### EXERCISE
Repeat all the material exactly; pictures stay out of your copy.

### INFORMATION SHOWN
_ _ _ _

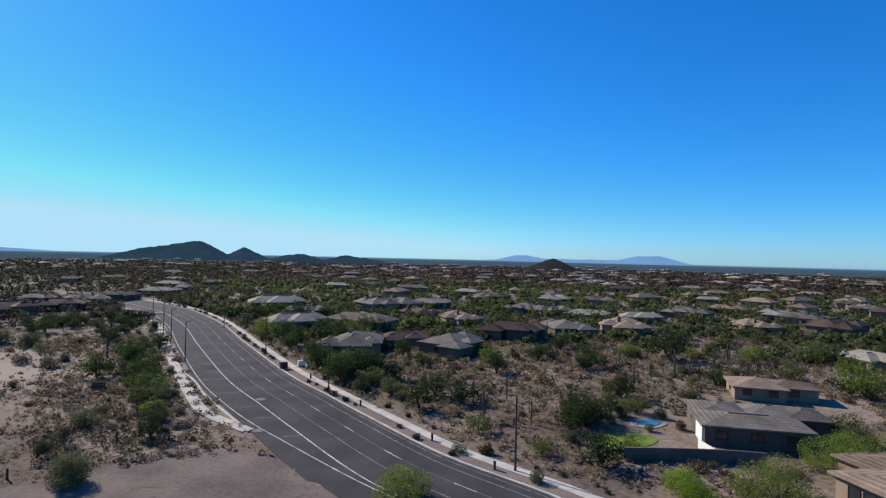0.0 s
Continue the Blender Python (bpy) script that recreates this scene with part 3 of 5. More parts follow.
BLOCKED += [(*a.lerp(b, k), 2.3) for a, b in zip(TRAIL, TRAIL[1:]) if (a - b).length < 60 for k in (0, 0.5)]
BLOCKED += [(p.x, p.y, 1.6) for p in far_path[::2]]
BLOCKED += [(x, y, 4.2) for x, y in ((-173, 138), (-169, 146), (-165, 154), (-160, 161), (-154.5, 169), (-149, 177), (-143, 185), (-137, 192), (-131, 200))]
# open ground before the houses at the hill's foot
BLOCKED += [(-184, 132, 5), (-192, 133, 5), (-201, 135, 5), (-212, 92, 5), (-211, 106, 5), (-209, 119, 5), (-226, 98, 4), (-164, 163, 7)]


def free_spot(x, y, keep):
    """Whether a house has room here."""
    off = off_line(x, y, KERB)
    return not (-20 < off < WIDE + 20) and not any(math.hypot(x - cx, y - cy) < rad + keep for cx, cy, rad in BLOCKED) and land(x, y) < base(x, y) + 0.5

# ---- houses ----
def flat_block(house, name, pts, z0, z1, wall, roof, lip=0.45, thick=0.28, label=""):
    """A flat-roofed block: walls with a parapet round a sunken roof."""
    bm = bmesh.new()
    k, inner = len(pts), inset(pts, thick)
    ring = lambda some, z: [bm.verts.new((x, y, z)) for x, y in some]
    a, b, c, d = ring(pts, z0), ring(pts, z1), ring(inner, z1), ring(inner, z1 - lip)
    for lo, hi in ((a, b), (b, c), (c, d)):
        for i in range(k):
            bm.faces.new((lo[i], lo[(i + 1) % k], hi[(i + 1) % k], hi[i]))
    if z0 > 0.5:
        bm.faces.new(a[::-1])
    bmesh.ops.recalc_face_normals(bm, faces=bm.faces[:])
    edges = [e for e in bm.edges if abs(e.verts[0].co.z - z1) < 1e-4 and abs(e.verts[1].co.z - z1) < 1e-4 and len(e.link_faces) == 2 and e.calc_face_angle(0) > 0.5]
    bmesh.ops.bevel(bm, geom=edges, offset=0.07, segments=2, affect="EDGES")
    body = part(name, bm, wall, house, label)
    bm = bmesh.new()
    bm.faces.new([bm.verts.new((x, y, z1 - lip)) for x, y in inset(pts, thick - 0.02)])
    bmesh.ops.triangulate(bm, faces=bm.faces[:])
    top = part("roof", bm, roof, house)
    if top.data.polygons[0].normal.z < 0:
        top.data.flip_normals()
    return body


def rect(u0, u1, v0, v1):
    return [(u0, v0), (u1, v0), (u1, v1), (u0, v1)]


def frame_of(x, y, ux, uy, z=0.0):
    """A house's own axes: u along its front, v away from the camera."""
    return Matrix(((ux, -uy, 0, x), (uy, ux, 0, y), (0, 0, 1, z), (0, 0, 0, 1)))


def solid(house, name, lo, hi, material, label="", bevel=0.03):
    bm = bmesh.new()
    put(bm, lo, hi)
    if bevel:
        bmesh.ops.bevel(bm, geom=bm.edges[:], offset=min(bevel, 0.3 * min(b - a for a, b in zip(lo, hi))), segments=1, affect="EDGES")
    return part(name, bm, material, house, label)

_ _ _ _

### TASK RESPONSE
0.0 s
Continue the Blender Python (bpy) script that recreates this scene with part 3 of 5. More parts follow.
BLOCKED += [(*a.lerp(b, k), 2.3) for a, b in zip(TRAIL, TRAIL[1:]) if (a - b).length < 60 for k in (0, 0.5)]
BLOCKED += [(p.x, p.y, 1.6) for p in far_path[::2]]
BLOCKED += [(x, y, 4.2) for x, y in ((-173, 138), (-169, 146), (-165, 154), (-160, 161), (-154.5, 169), (-149, 177), (-143, 185), (-137, 192), (-131, 200))]
# open ground before the houses at the hill's foot
BLOCKED += [(-184, 132, 5), (-192, 133, 5), (-201, 135, 5), (-212, 92, 5), (-211, 106, 5), (-209, 119, 5), (-226, 98, 4), (-164, 163, 7)]


def free_spot(x, y, keep):
    """Whether a house has room here."""
    off = off_line(x, y, KERB)
    return not (-20 < off < WIDE + 20) and not any(math.hypot(x - cx, y - cy) < rad + keep for cx, cy, rad in BLOCKED) and land(x, y) < base(x, y) + 0.5

# ---- houses ----
def flat_block(house, name, pts, z0, z1, wall, roof, lip=0.45, thick=0.28, label=""):
    """A flat-roofed block: walls with a parapet round a sunken roof."""
    bm = bmesh.new()
    k, inner = len(pts), inset(pts, thick)
    ring = lambda some, z: [bm.verts.new((x, y, z)) for x, y in some]
    a, b, c, d = ring(pts, z0), ring(pts, z1), ring(inner, z1), ring(inner, z1 - lip)
    for lo, hi in ((a, b), (b, c), (c, d)):
        for i in range(k):
            bm.faces.new((lo[i], lo[(i + 1) % k], hi[(i + 1) % k], hi[i]))
    if z0 > 0.5:
        bm.faces.new(a[::-1])
    bmesh.ops.recalc_face_normals(bm, faces=bm.faces[:])
    edges = [e for e in bm.edges if abs(e.verts[0].co.z - z1) < 1e-4 and abs(e.verts[1].co.z - z1) < 1e-4 and len(e.link_faces) == 2 and e.calc_face_angle(0) > 0.5]
    bmesh.ops.bevel(bm, geom=edges, offset=0.07, segments=2, affect="EDGES")
    body = part(name, bm, wall, house, label)
    bm = bmesh.new()
    bm.faces.new([bm.verts.new((x, y, z1 - lip)) for x, y in inset(pts, thick - 0.02)])
    bmesh.ops.triangulate(bm, faces=bm.faces[:])
    top = part("roof", bm, roof, house)
    if top.data.polygons[0].normal.z < 0:
        top.data.flip_normals()
    return body


def rect(u0, u1, v0, v1):
    return [(u0, v0), (u1, v0), (u1, v1), (u0, v1)]


def frame_of(x, y, ux, uy, z=0.0):
    """A house's own axes: u along its front, v away from the camera."""
    return Matrix(((ux, -uy, 0, x), (uy, ux, 0, y), (0, 0, 1, z), (0, 0, 0, 1)))


def solid(house, name, lo, hi, material, label="", bevel=0.03):
    bm = bmesh.new()
    put(bm, lo, hi)
    if bevel:
        bmesh.ops.bevel(bm, geom=bm.edges[:], offset=min(bevel, 0.3 * min(b - a for a, b in zip(lo, hi))), segments=1, affect="EDGES")
    return part(name, bm, material, house, label)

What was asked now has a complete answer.